Sunday, April 20, 2008

STORY OF A SUDDEN CLASH
I got in an argument while tabling today.  Actually, I tabled yesterday, but had a volunteer today, and as soon as I showed up to pack our stuff, I started talking to this gentleman about power sources.  He shared his view that coal should remain the source of fuel in West Virginia, and I concurred.  He talked about the vagaries of nuclear power, and I concurred.  He critiqued hydroelectric, and natural gas.  Again, I enthusiastically concurred.
Then, the conversation turned.  We started talking presidential politics, I don't remember how we bridged there, but he said he was voting for..."McCain"  and I said "What?  Why?"  and he said
"Cuz I'm not gonna vote for a nigger or a chick"
At which point, I moved behind the table and said I couldn't talk to him any longer. (Probably should have kept my cool a bit more.  In college, I had a friend who made posters that said "CONFRONT YOUR RACIST ATTITUDES" and plastered them across campus.  I always think of that, and I know I have racist attitudes, but I try to recognize them, and change them.  I was super surprised by his sudden shift in vernacular.  I really felt like he had done a "violence" to  all of us.  One that could not be tolerated.  I created a boundary, perhaps a bit of an overreaction but it was instantaneous).
He got mad, I think he called me a bitch.  Said I was judging him for his words, and couldn't handle a disagreement.  I explained that I thought his word choice was over the top racist and sexist.  He basically said that was stupid, that words have power and they should be used.  He said the president is the King and that a woman can't be president and that a black man will get killed by someone in Mississippi if he becomes president.  I said it was ridiculous to let fear of someone getting killed stop you from voting for them.  He said he wasn't afraid of that, but that it is what would happen.  Said the democrats should get a real candidate.
I said I disagreed.  That I couldn't get up in the morning if I viewed the world that way.  I asked if he'd seen Obama's speeches.  He laughed and hissed "SPEECHES!" other people write their speeches!  Come on!"
And then there was the gap, the rift, the crevasse...What if he's right?  What if this is a manufactured scam?  What if I don't really matter, if he doesn't really matter?  What if we don't have any 'power'?"
He walked away shaking his head.  
I asked my volunteer what he thought (after requesting he not mention the exchange to my boss).  He said he thought the guy was ignorant, but that a lot of people feel that way about a electing a black man or a woman".  So does that mean its not them who are ignorant, but rather, it's me?"
I got up and danced.  I felt the rhythm and the joy.  So maybe that is where my hope comes from.  Maybe it is naive.  But it keeps me goin'.

2 comments:

Kelly Baucom said...

You ROCK Liz!

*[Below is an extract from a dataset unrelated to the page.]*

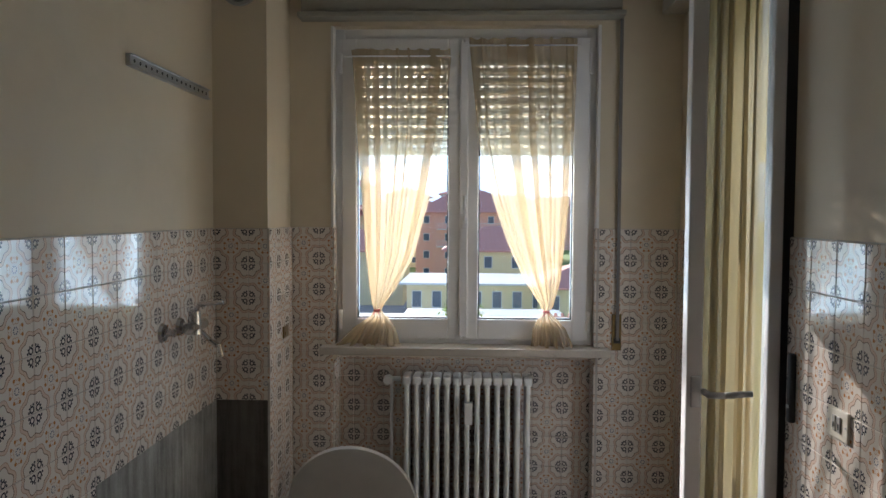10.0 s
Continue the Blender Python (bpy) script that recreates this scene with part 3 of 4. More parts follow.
wr = thing("wardrobe", (-3.02, HN, 0), "dark mahogany built-in wardrobe with two tall doors", "wardrobe")
part("body", box(box(bmesh.new(), (-3.018, HN + 0.05, 0.0), (-1.842, HN + 0.38, CEIL - 0.02)), (-3.018, HN + 0.02, 0), (-1.842, HN + 0.05, 0.075), 0.003), M_DARK, wr)
for a, b in (((-3.018, 0.0), (-2.955, CEIL - 0.01)), ((-1.905, 0.0), (-1.836, CEIL - 0.01)), ((-2.955, 2.075), (-1.905, 2.13)), ((-2.955, CEIL - 0.07), (-1.905, CEIL - 0.01))):
    bm = box(bmesh.new(), (a[0], HN - 0.012, a[1]), (b[0], HN + 0.05, b[1]), 0.008)
    part("frame_member", bm, M_DARK, wr)
for i, (x0, x1) in enumerate(((-2.952, -2.402), (-2.398, -1.908))):
    bm = box(bmesh.new(), (x0, HN + 0.004, 0.08), (x1, HN + 0.028, 2.07), 0.004)
    dr = part("door", bm, M_DARK, wr)
    if i == 0:
        bm = box(bmesh.new(), (x1 - 0.065, HN - 0.012, 0.08), (x1 + 0.002, HN + 0.006, 2.07), 0.007)
        box(bm, (x1 - 0.078, HN - 0.002, 0.08), (x1 - 0.062, HN + 0.006, 2.07), 0.003)
        part("cover_strip", bm, M_DARK, dr)
    part("top_door", box(bmesh.new(), (x0, HN + 0.004, 2.135), (x1, HN + 0.028, CEIL - 0.075), 0.004), M_DARK, wr)
    kx = (-2.49, -2.365)[i]
    esc = part("keyhole", rod(bmesh.new(), (kx, HN + 0.006, 1.07), (kx, HN - 0.001, 1.07), 0.008), M_GREYP if i == 0 else M_DBRASS, dr)
    if i == 1:
        bm = rod(bmesh.new(), (kx, HN, 1.07), (kx, HN - 0.03, 1.07), 0.004)
        rod(bm, (kx, HN - 0.028, 1.07), (kx, HN - 0.032, 1.07), 0.012)
        part("key", bm, M_DBRASS, dr)
        bm = tube(bmesh.new(), [(kx, HN - 0.03, 1.07), (kx + 0.01, HN - 0.025, 1.055), (kx + 0.022, HN - 0.02, 1.05), (kx + 0.02, HN - 0.018, 1.03)], 0.005, 8)
        part("ribbon", bm, M_RED, dr, "red ribbon tied to the key")


def switch_plate(name, at, axis, out, w, h, n, mat, label, buttons):
    """Wall plate with rocker keys; axis of the wall, out along its normal."""
    def pt(u, d, z):
        return (at[0] + u, at[1] + out * d, at[2] + z) if axis == "x" else (at[0] + out * d, at[1] + u, at[2] + z)
    sw = thing(name, at, label, "switch" if "switch" in name else "socket")
    part("plate", box(bmesh.new(), pt(-w / 2, 0, -h / 2), pt(w / 2, 0.008, h / 2), 0.003), mat, sw)
    for i in range(n):
        u = (i - (n - 1) / 2) * 0.026
        b = part("rocker", box(bmesh.new(), pt(u - 0.009, 0.006, -0.021), pt(u + 0.009, 0.012, 0.021), 0.002), buttons, sw)
        part("mark", box(bmesh.new(), pt(u - 0.002, 0.011, -0.012), pt(u + 0.002, 0.0135, 0.004)), M_BLACK if mat != M_GREYP else M_WHITE, b)
    for s in (-1, 1):
        part("screw", rod(bmesh.new(), pt(s * (w / 2 - 0.01), 0.007, 0), pt(s * (w / 2 - 0.01), 0.0095, 0), 0.003, seg=8), M_STEEL, sw)
    return sw


switch_plate("light_switch", (-1.965, RN, 0.972), "x", -1, 0.118, 0.07, 3, M_IVORY, "ivory wall switch plate with three rockers", M_IVORY)
switch_plate("wall_socket", (-1.978, RN, 0.268), "x", -1, 0.115, 0.066, 1, M_GREYP, "grey metal wall socket near the floor", M_IVORY)
switch_plate("light_switch", (-3.11, HN, 0.975), "x", -1, 0.108, 0.066, 1, M_GREYP, "grey metal hall switch plate with one rocker", M_IVORY)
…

He messed with the wrong women! He tried to put the whole thing back on you by saying you were "judging him for his words." Of course you were judging him for his words! How can he make statements like that and not expect to be judged by his words?!? I have been in similar situations where a person expresses racist and/or sexist comments freely, and their expectation is that I will agree with their ignorant hate filled viewpoint. The only way to facilitate change in racist and sexist attitudes is to speak up, and call people on it when they offer such a misguided viewpoint. Standing by, and letting the comments go, without disputing them, is just as bad as making them yourself. Way to go Girl! You DO have the POWER! Love you, Kelly

T said...

HEY SISTA! Thanks for the feedback. I was totally ickefied by the whole thing and it is nice to hear your rallying cry! For the last few days I've been pretty down about that exchange, but today your enthusiasm pumps me up, along with the resources of my own anchors to righteous action. You are also shifting consciousness in your community and I am so glad you're there!